Mais, encore une fois, il ne suffit pas d’avoir une bonne analyse du chômage ; il faut que les mesures proposées paraissent crédibles, autrement dit que les citoyens se les approprient comme un véritable projet. On pourrait ici paraphraser le raisonnement de l’économiste Laffer à propos des impôts : une absence totale de radicalisme n’emporte pas la conviction ; en sens inverse, trop de radicalisme tue le radicalisme. Il existe donc un degré optimum de radicalisme qui permet de convaincre que ce que l’on propose est à la fois souhaitable et possible. Cela exclut le social-libéralisme qui propose des choses possibles mais guère séduisantes et le « révolutionnarisme » qui propose des choses certes souhaitables mais apparemment impossibles.

Il ne s’agit d’ailleurs pas de la même définition du possible dans chacune des cas, et il faut distinguer ici crédibilité économique et crédibilité politique. Une mesure comme le passage en cinq ans aux 32 heures avec maintien du pouvoir d’achat et obligation d’embauches n’attire que dérision de la part des économistes officiels. Un tel projet est pour eux manifestement impossible et anti-économique. S’il était mis en œuvre, l’économie subirait un tel choc que les bonnes intentions se transformeraient en véritable débâcle. Ils ont à la fois raison ou tort, selon qu’on conserve ou non les règles actuelles de fonctionnement de l’économie. Une bascule des rentes financières vers les salaires est neutre du point de vue de la compétitivité et de la capacité de financement de l’investissement.

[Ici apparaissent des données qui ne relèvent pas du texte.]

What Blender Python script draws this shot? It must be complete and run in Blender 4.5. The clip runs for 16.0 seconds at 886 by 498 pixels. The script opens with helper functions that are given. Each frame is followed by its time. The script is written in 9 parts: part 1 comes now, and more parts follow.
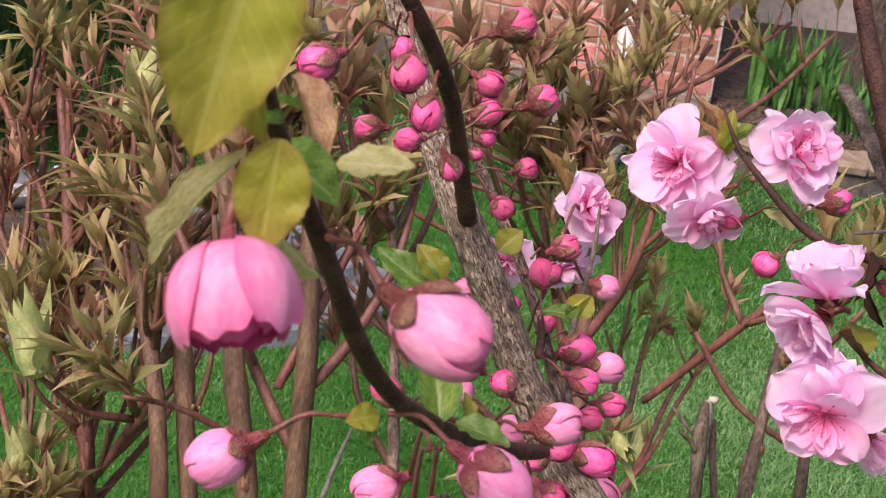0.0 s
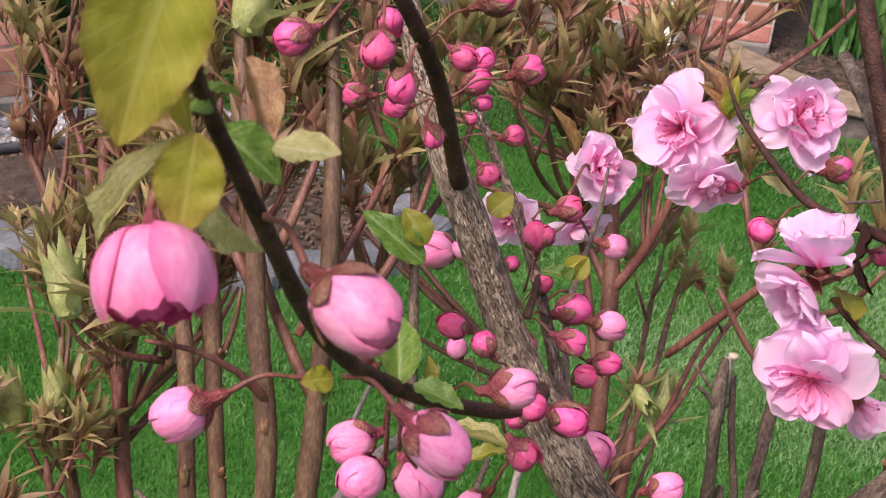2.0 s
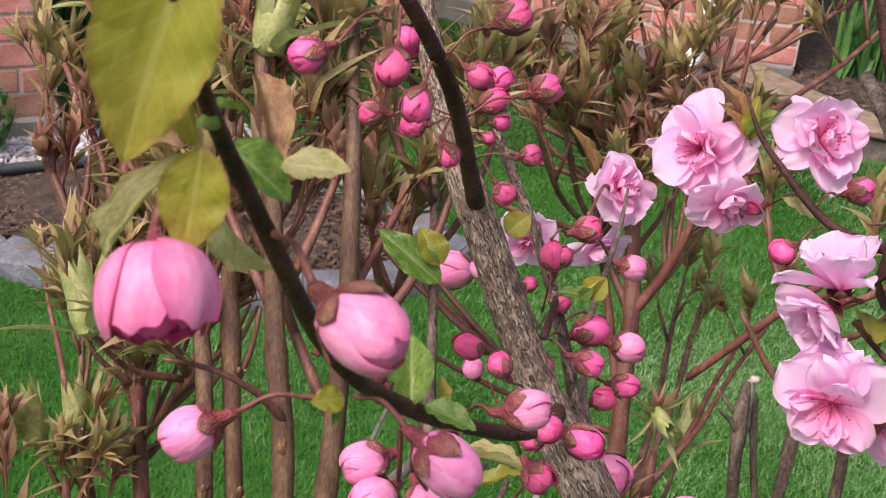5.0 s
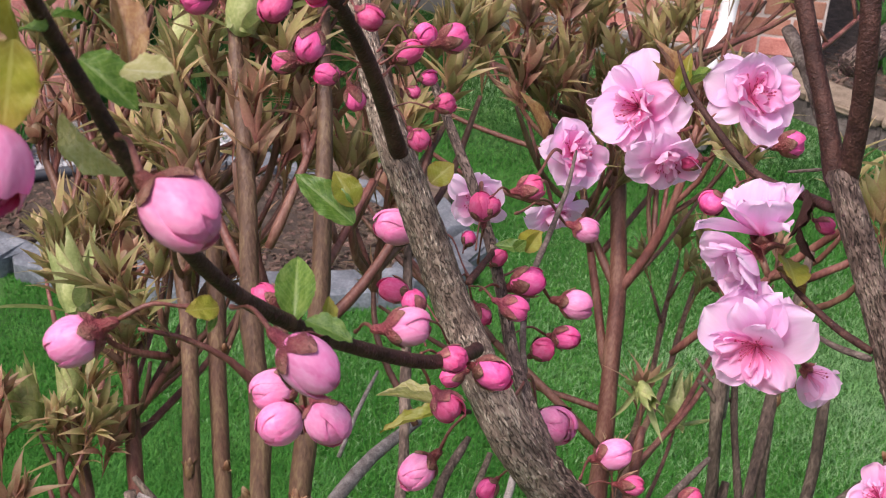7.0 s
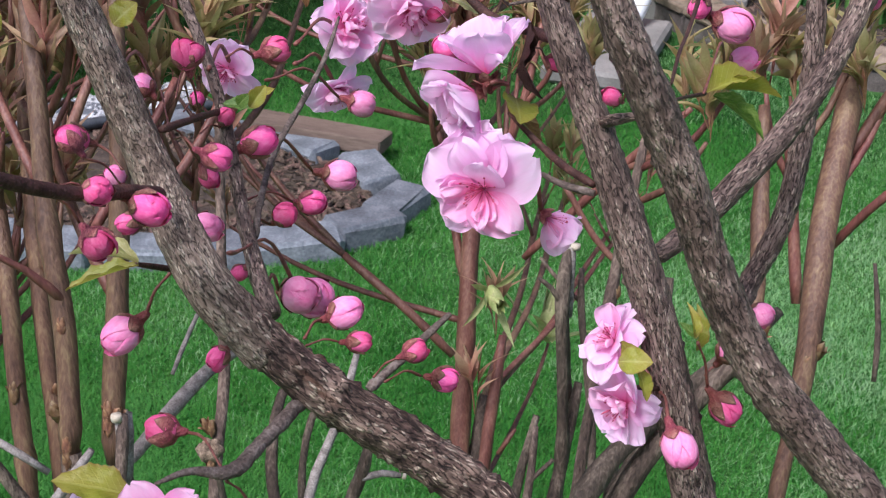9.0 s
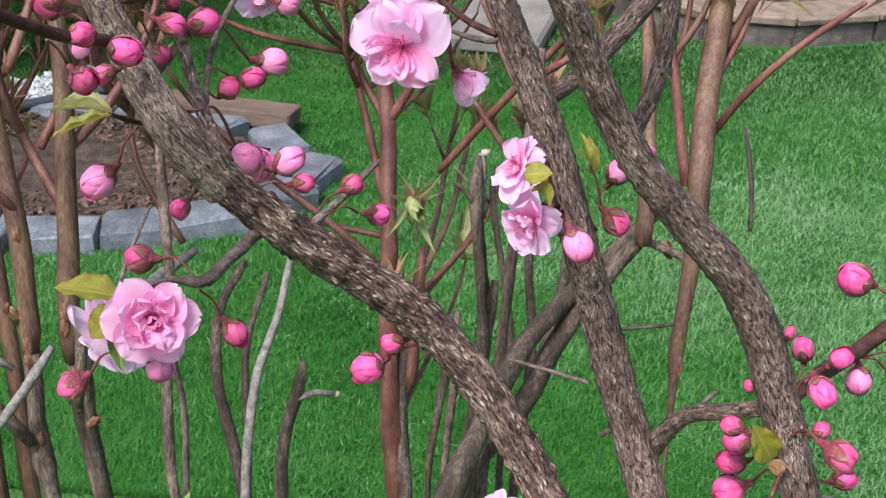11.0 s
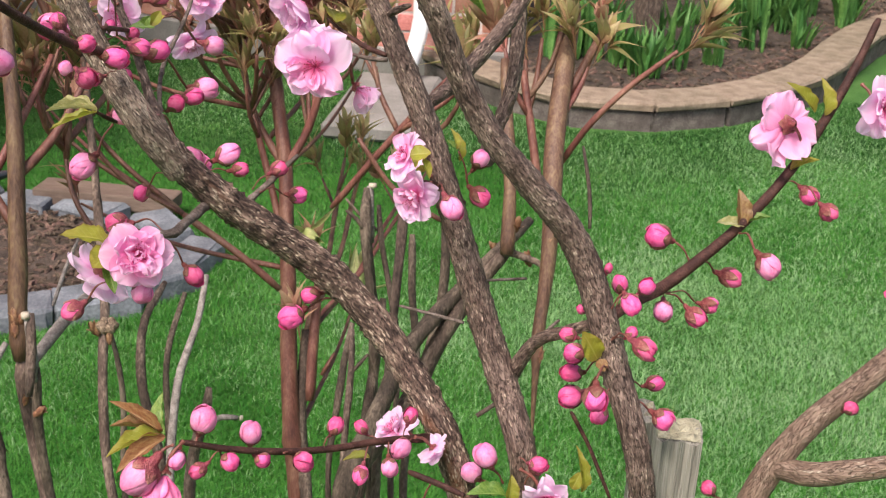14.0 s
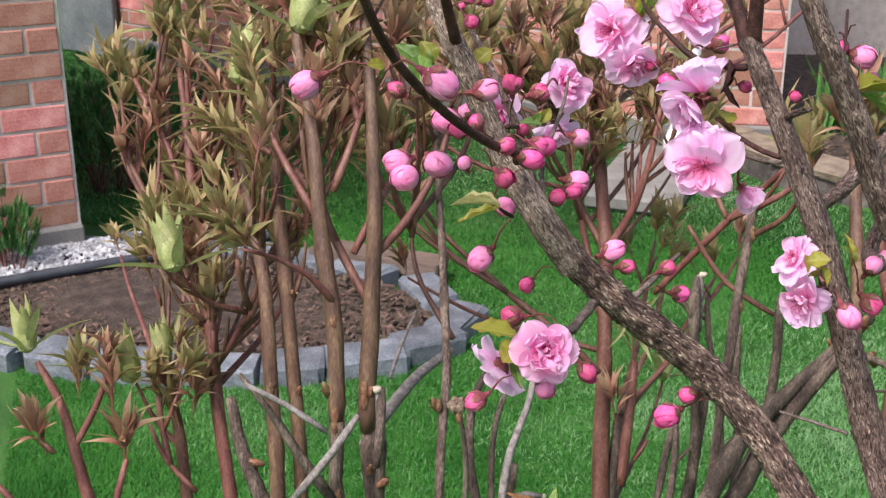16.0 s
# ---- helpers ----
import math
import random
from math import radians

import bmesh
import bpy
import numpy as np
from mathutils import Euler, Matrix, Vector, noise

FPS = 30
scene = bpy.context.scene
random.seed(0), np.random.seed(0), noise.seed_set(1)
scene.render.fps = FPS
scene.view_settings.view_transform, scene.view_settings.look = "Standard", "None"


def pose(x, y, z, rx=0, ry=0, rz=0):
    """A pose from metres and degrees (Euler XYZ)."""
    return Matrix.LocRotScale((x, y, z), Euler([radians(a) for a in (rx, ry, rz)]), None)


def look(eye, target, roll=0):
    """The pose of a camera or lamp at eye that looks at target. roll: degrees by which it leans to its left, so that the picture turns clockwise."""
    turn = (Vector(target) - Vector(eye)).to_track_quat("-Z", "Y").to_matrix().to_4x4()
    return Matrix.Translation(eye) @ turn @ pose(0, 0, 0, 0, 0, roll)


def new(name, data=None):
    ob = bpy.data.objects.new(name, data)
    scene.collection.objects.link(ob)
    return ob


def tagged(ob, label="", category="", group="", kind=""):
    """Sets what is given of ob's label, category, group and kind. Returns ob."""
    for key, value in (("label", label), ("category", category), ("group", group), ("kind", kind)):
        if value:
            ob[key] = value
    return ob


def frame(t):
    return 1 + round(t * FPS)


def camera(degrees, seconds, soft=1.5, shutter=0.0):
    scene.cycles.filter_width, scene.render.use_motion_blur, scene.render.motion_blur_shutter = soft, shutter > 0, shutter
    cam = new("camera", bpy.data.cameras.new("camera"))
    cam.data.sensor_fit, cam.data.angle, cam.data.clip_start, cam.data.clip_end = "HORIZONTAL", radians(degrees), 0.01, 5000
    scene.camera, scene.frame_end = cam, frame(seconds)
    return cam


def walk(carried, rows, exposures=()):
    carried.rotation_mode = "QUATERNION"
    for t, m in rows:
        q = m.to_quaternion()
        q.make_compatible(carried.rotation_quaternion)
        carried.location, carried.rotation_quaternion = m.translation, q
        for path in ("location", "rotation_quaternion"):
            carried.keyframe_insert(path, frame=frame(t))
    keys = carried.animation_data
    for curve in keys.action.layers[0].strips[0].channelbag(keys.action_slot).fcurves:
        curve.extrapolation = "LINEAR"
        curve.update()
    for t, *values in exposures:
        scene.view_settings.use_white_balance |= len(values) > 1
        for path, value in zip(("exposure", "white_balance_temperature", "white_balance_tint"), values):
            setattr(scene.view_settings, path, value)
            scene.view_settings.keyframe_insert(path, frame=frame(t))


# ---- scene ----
cam = camera(40.07, 16.0, soft=1.1)
PATH = [
    (0, (-0.0953, 0.1307, 1.2604), (-0.2118, 1.0407, 0.8627), 4.94),
    (0.5, (-0.0890, 0.1303, 1.2629), (-0.2279, 1.0234, 0.8350), 5.49),
    (1, (-0.0826, 0.1293, 1.2658), (-0.2251, 1.0121, 0.8182), 5.73),
    (1.5, (-0.0815, 0.1281, 1.2683), (-0.2271, 1.0101, 0.8201), 5.41),
    (2, (-0.0821, 0.1276, 1.2681), (-0.2352, 1.0109, 0.8249), 5.07),
    (2.5, (-0.0810, 0.1286, 1.2675), (-0.2387, 1.0122, 0.8266), 4.82),
    (3, (-0.0834, 0.1285, 1.2672), (-0.2434, 1.0124, 0.8278), 4.98),
    (3.2, (-0.0843, 0.1276, 1.2676), (-0.2451, 1.0126, 0.8307), 5.05),
    (5.3, (-0.0791, 0.1300, 1.2672), (-0.2554, 1.0157, 0.8378), 4.74),
    (5.5, (-0.0762, 0.1304, 1.2661), (-0.2541, 1.0153, 0.8357), 4.64),
    (6, (-0.0717, 0.1286, 1.2653), (-0.2603, 1.0123, 0.8370), 4.16),
    (6.5, (-0.0646, 0.1240, 1.2647), (-0.2633, 1.0074, 0.8403), 3.72),
    (7, (-0.0551, 0.1204, 1.2624), (-0.2545, 1.0019, 0.8342), 3.32),
    (7.5, (-0.0372, 0.1196, 1.2560), (-0.2343, 1.0026, 0.8302), 2.25),
    (8, (-0.0245, 0.1228, 1.2480), (-0.2118, 1.0060, 0.8181), 1.87),
    (8.5, (-0.0108, 0.1315, 1.2391), (-0.1848, 1.0105, 0.7952), 1.70),
    (9, (-0.0019, 0.1354, 1.2354), (-0.1613, 1.0109, 0.7793), 1.70),
    (9.5, (0.0026, 0.1287, 1.2256), (-0.1427, 0.9980, 0.7532), 1.47),
    (9.7, (0.0026, 0.1248, 1.2212), (-0.1365, 0.9908, 0.7409), 1.35),
    (11.8, (0.0040, 0.0331, 1.2331), (-0.0441, 0.9271, 0.7876), 0.27),
    (12, (0.0019, 0.0203, 1.2345), (-0.0351, 0.9190, 0.7976), 0.23),
    (12.5, (0.0000, 0.0000, 1.2335), (0.0000, 0.9055, 0.8091), 0.68),
    (13, (0.0027, -0.0061, 1.2283), (0.0254, 0.8986, 0.8029), 1.42),
    (13.5, (0.0046, -0.0166, 1.2319), (0.0302, 0.8920, 0.8149), 1.96),
    (14, (0.0043, -0.0254, 1.2334), (0.0134, 0.8922, 0.8360), 2.06),
    (14.5, (-0.0069, -0.0279, 1.2365), (-0.0358, 0.8966, 0.8564), 2.15),
    (15, (-0.0214, -0.0264, 1.2399), (-0.1068, 0.8986, 0.8695), 1.84),
    (15.5, (-0.0356, -0.0265, 1.2413), (-0.1821, 0.8947, 0.8807), 0.95),
    (16, (-0.0425, -0.0288, 1.2433), (-0.2358, 0.8877, 0.8931), 0.00),
]
# stops, kelvin and tint of the phone's drifting white balance
BALANCE = [(0.0, 0.55, 6850, 24), (6.5, 0.54, 6650, 22), (8.0, 0.54, 5850, 18), (9.5, 0.65, 5800, 15), (12.0, 0.76, 6250, 11), (14.0, 0.81, 6800, 15), (16.0, 0.73, 6250, 15)]
walk(cam, [(t, look(eye, target, roll)) for t, eye, target, roll in PATH], BALANCE)
cam.data.dof.use_dof, cam.data.dof.focus_distance, cam.data.dof.aperture_fstop = True, 0.32, 105.0
# ---- light ----
world = bpy.data.worlds.new("overcast_sky")
scene.world = world
world.use_nodes = True
wn = world.node_tree
sky = wn.nodes.new("ShaderNodeTexSky")
sky.sky_type, sky.sun_disc = "NISHITA", False
sky.sun_elevation, sky.sun_rotation = radians(58), radians(208)
sky.air_density, sky.dust_density, sky.ozone_density = 1.0, 4.0, 1.0
wn.links.new(sky.outputs[0], wn.nodes["Background"].inputs[0])
wn.nodes["Background"].inputs[1].default_value = 0.105
sun = new("sun", bpy.data.lights.new("sun", "SUN"))
sun.data.energy, sun.data.angle, sun.data.color = 2.5, radians(20), (1.0, 0.96, 0.9)
sun.matrix_world = look((-1.0, -1.3, 4.0), (0.0, 0.6, 0.6))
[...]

La vraie question n’est donc pas strictement économique : elle est de savoir s’il est possible d’instaurer un rapport de forces suffisant pour imposer cette inflexion majeure. Cela suppose, pour aller vite, d’instaurer une dialectique entre contre-expertise (c’est possible) et mobilisation sociale (c’est ce que nous voulons) et une claire conscience des affrontements sociaux nécessaires. Là encore, on pourrait paraphraser l’analyse économique, en montrant qu’en deçà d’un certain degré de conflictualité, l’espérance de transformation sociale est nulle. Ce principe n’est pas abstrait, car l’expérience des luttes sociales récentes montre que ce seuil est relativement élevé, plus en tout cas que celui qui est admissible par le social-libéralisme, mais aussi qu’il est vite atteint. C’est ce qui fonde la raison d’être d’une gauche radicale.